Vancouver Mayor Gregor Robertson is defending a pilot project announced Sunday that the city hopes would create more affordable housing.
He also answered a key question about his political future.
Coverage of affordability in Vancouver on Globalnews.ca:
Speaking to Global News, Robertson said the city has struggled to keep up with market forces.
“The challenge has been the market just keeps outpacing everything that we do here in Vancouver, and we need all levels of government to focus on this,” he said.
“Historically, (the) federal government built a lot of housing, a lot of co-op housing. The provincial government funded a lot of social housing.
“We need them back in the game too, so that all levels of government are focused. It’s not just a Vancouver problem, it’s impacting, you know, right across the country.”
He outlined steps that the city has already taken to tackle housing affordability.
“We had the first rental incentive program years ago. Six or seven years ago, to build rental housing, to get the supply up. And over time, we realized we can’t just create more supply, we have to tie some of that supply to affordability.”
Robertson said that nobody expected prices to climb the way they have in recent years.
“I don’t think there’s anyone that expected Vancouver to be in the leagues of New York and London,” he said.

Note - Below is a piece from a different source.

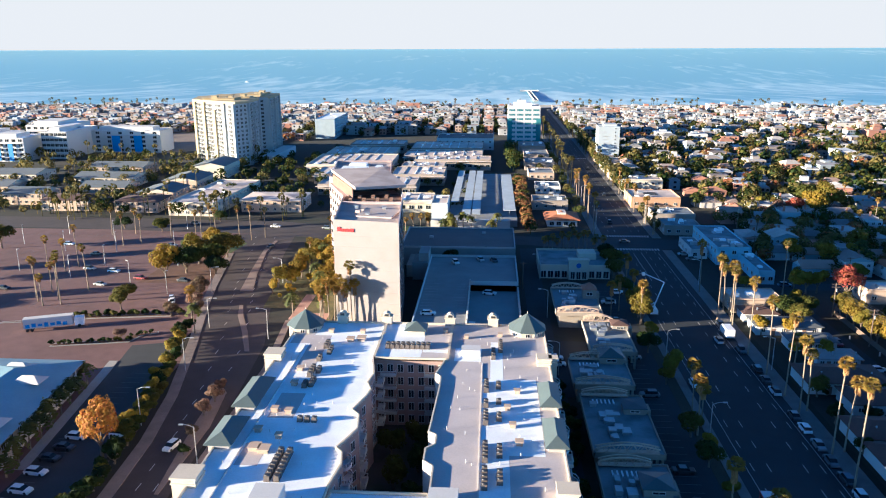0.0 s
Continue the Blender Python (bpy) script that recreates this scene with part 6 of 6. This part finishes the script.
def island(poly, label="raised rose-grey traffic island"):
    bm = bmesh.new()
    prism(bm, poly, 0.0, 0.18)
    tagged(part("traffic_island", bm, mat("rose_kerb", (0.20, 0.15, 0.125), 0.9, vary=0.2)), label, "traffic island", kind="structure")
island([(-81.4, 228), (-80.2, 228), (-76.8, 218), (-71.2, 205), (-66.0, 190.4), (-67.4, 190.4), (-73.0, 205), (-78.6, 218)])
island([(-86, 242), (-81.4, 242), (-86, 262), (-91.5, 292), (-92, 311), (-93.2, 311), (-93.6, 295), (-89.4, 264)])
island([(-62.6, 122), (-61.8, 122), (-61.4, 148), (-63.6, 165), (-65.6, 168), (-66.2, 164), (-65.4, 150), (-64.6, 141)], "raised planted traffic island with a rose kerb")
island([(-58.6, 70), (-56.6, 70), (-57, 180), (-60.5, 215), (-62.5, 215), (-59, 180)], "pale pavement beside the apartment block")
for poly in ([(-124, 190.6), (-103, 195), (-101.4, 200), (-97.5, 202.4), (-97.8, 203.6), (-104, 201.2), (-105, 197.2), (-124, 192.8)], [(-150, 207.6), (-121, 213.6), (-100, 216.6), (-100, 218.2), (-121, 216), (-150, 208.8)]):
    bm = bmesh.new()
    prism(bm, poly, 0.0, 0.18)
    kerb_ = tagged(part("planting_island", bm, concrete), "raised planting island with a pale kerb in the car park", "planting island", kind="structure")
    cx_, cy_ = sum(q[0] for q in poly) / len(poly), sum(q[1] for q in poly) / len(poly)
    bm = bmesh.new()
    prism(bm, [(q[0] + (0.3 if q[0] < cx_ else -0.3), q[1] + (0.35 if k < len(poly) / 2 else -0.35)) for k, q in enumerate(poly)], 0.18, 0.2)
    part("soil", bm, mat("bark_mulch", (0.13, 0.065, 0.04)), kerb_)

# ---- vehicles ----
PAINTS = [(0.06, 0.06, 0.065), (0.03, 0.03, 0.035), (0.20, 0.21, 0.22), (0.55, 0.56, 0.57), (0.08, 0.09, 0.10), (0.20, 0.025, 0.025), (0.04, 0.06, 0.11), (0.10, 0.10, 0.11), (0.025, 0.025, 0.03), (0.30, 0.30, 0.31)]
car_paint = material("car_paint", PAINTS[0], 0.3, vary=0.03, palette=PAINTS, spec=0.6)
white_paint = mat("white_car_paint", (0.78, 0.78, 0.78), 0.3)
rubber = mat("rubber", (0.02, 0.02, 0.02), 0.9)
lamp_red = mat("tail_lamp", (0.4, 0.01, 0.01), 0.3)
def loft(bm, secs, slot=0):
    """A body from cross-sections, each a list of points."""
    rs = [[bm.verts.new(p) for p in s] for s in secs]
    n = len(secs[0])
    for a, b in zip(rs, rs[1:]):
        for k in range(n):
            bm.faces.new((a[k], a[(k + 1) % n], b[(k + 1) % n], b[k])).material_index = slot
    bm.faces.new(rs[0][::-1]).material_index = slot
    bm.faces.new(rs[-1]).material_index = slot
def make_car(paint, label, length=4.6, h=1.45, wagon=False):
    c = thing("car", P(0, -500), label, "car")
    L, w = length / 2, 0.9
    def sec(y, z0, z1, k):
        return [(-w * k, y, z0), (w * k, y, z0), (w * k, y, (z0 + z1) / 2), (w * k * 0.93, y, z1), (-w * k * 0.93, y, z1), (-w * k, y, (z0 + z1) / 2)]
    bm = bmesh.new()
    loft(bm, [sec(-L, 0.35, 0.65, 0.86), sec(-L + 0.25, 0.22, 0.82, 0.97), sec(-0.9, 0.2, 0.9, 1.0), sec(0.9, 0.2, 0.92, 1.0), sec(L - 0.25, 0.22, 0.9, 0.97), sec(L, 0.4, 0.8, 0.88)])
    body = part("body", bm, paint, c)
    e = L - 0.35 if wagon else L - 0.9
    bm = bmesh.new()
    loft(bm, [sec(-1.15, 0.88, 0.9, 0.9), sec(-0.45, 0.88, h - 0.04, 0.8), sec(e - 0.5, 0.88, h - 0.05, 0.8), sec(e, 0.88, 0.92, 0.88)])
    part("cabin_glass", bm, glass, c)
    bm = bmesh.new()
    loft(bm, [sec(-0.5, h - 0.05, h, 0.76), sec(e - 0.45, h - 0.06, h, 0.76)])
    part("roof", bm, paint, c)
    for x in (-0.82, 0.82):
        for y in (-L + 0.85, L - 0.85):
            bm = bmesh.new()
            tube(bm, [(x - 0.1, y, 0.33), (x + 0.1, y, 0.33)], [0.33, 0.33], 12)
            part("wheel", bm, rubber, c)
    return c
car_a = make_car(car_paint, "parked passenger car with dark windows")
car_b = make_car(car_paint, "parked estate car with dark windows", 4.8, 1.65, True)
car_w = make_car(white_paint, "white passenger car with dark windows", 4.6, 1.5, True)
templates += [car_a, car_b, car_w]
rv = random.Random(8)
def car(x, y, r=0.0, kind=None, z=0.03, group=""):
    o = copy_thing(kind or rv.choice((car_a, car_b)), P(x, y, z, r))
    if group:
        o["group"] = group
    return o
y = 96.0
while y < 222:
    if rv.random() < 0.85 and abs(y - 154.5) > 4 and not 203 < y < 216:
        car(70.4 + rv.uniform(-.1, .1), y, rv.choice((0, 180)), group="cars parked on the boulevard")
    y += 6.4
car(70.4, 154.5, 180, car_w)
car(51.9, 176, 0, car_w)
car(66.2, 205, 180, car_b)
for x, y, r in ((80, 290, 92), (78.5, 297, 90), (57, 352, 0), (64, 420, 180), (55, 470, 0), (66, 512, 180), (58, 316, 80)):
    car(x, y, r)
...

“If you said that five or 10 years ago, people wouldn’t believe that Vancouver’s market would be this intense.”
Asked whether the idea behind the project is to take him into another term, Robertson said, “yeah, I think this is part of that.”
“We’ve been working on this for the past year, lots of engagement and consultation,” he said.
“Over 10,000 people have fed in ideas for more housing and more affordable housing, so this is, we’re rolling out the changes that we’ve heard back from people in Vancouver over the past year.”
Robertson said he’s talking affordability with the new provincial government.
He adds he’s feeling optimistic about the new provincial government moving forward.
“It’s mainly about the platform, the commitments that they made to invest in affordable housing and solving homelessness. We didn’t see that commitment from the BC Liberals. You know, they made some investments, but it wasn’t enough. We have a crisis in the region in particular, and a new government that I think is aware of the crisis and committed to doing something about it.”
The Cambie Corridor Phase 3 Plan would require new buildings to have a number of designated rental units for tenants making a maximum of $80,000 a year.